Felix Hetherington has probed cases where Swindon Council members are accused of improper conduct such as inappropriate behaviour.
The Adver revealed in August how South Swindon MP Robert Buckland had taken up constituents’ complaints about the Standards Committee process, which included allegations of a lack of transparency, poor record keeping and long delays.
Mr Buckland, who wrote to monitoring officer Stephen Taylor, further questioned the investigator’s stipulated role in gathering evidence but also preparing an initial report for the panel.

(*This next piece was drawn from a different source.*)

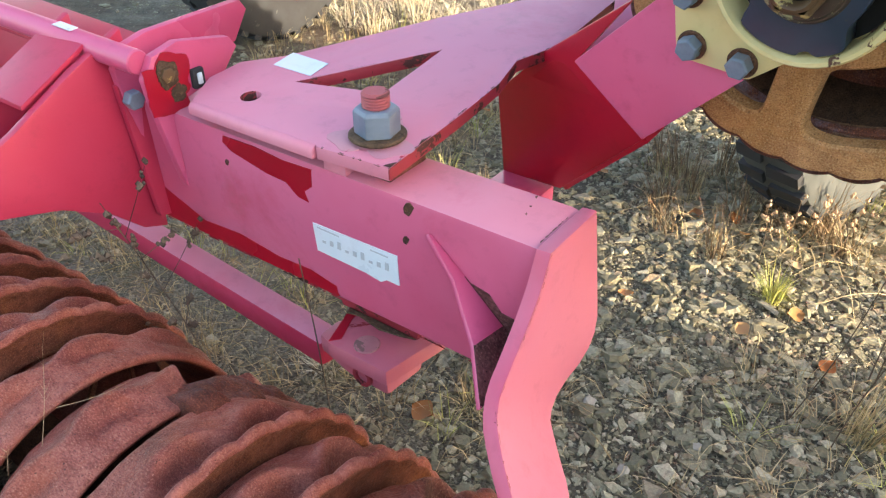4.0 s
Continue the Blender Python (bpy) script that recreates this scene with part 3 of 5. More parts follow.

The MP later accepted the process is different from a criminal court but the concerns will form part of a local review of the committee process due to take place next year.
Mr Hetherington was paid £5,000 to investigate Coun Nick Martin’s behaviour after he was accused of behaving inappropriately towards a senior officer at a civic dinner.
Coun Martin wrote a letter of apology to Helen Miah following a hearing in October 2012.
He also picked up £3,549 in December 2011, which included £3,500 fees and £49 in travel and printing expenses, for investigating alleged comments made by a councillor over problems with local youths. He was told to write a letter of apology.
Last June Mr Hetherington was paid £3,500 to probe an allegation that locals were misled over the building of the Croft Primary School in Old Town. No breach was found.
He had another payment of £3,203 in March 2011 for investigating alleged improper behaviour at a meeting the previous July. He claimed £3,000 in fees, £77 in travel expenses and £126 for printing. No action was taken.
Mr Hetherington was paid for seven investigations, according to information released by Swindon Council under the Freedom of Information Act.
He is an experienced solicitor and was chief executive of the former Isle of Wight Council and president of the Association of Council Secretaries and Solicitors.
Of 41 complaints in the past three years, the panel has taken no further action in 27 and investigated 11. Of the number which did receive hearings, action was taken on four occasions.
Coun Dave Wood, chairman of the Standards Committee, said Mr Hetherington represented better value for money than services used before. He said: “The option is either an investigation conducted externally or internally by council officers. The view has always been it is better to have this done by external people as they are not as close to the parties concerned.”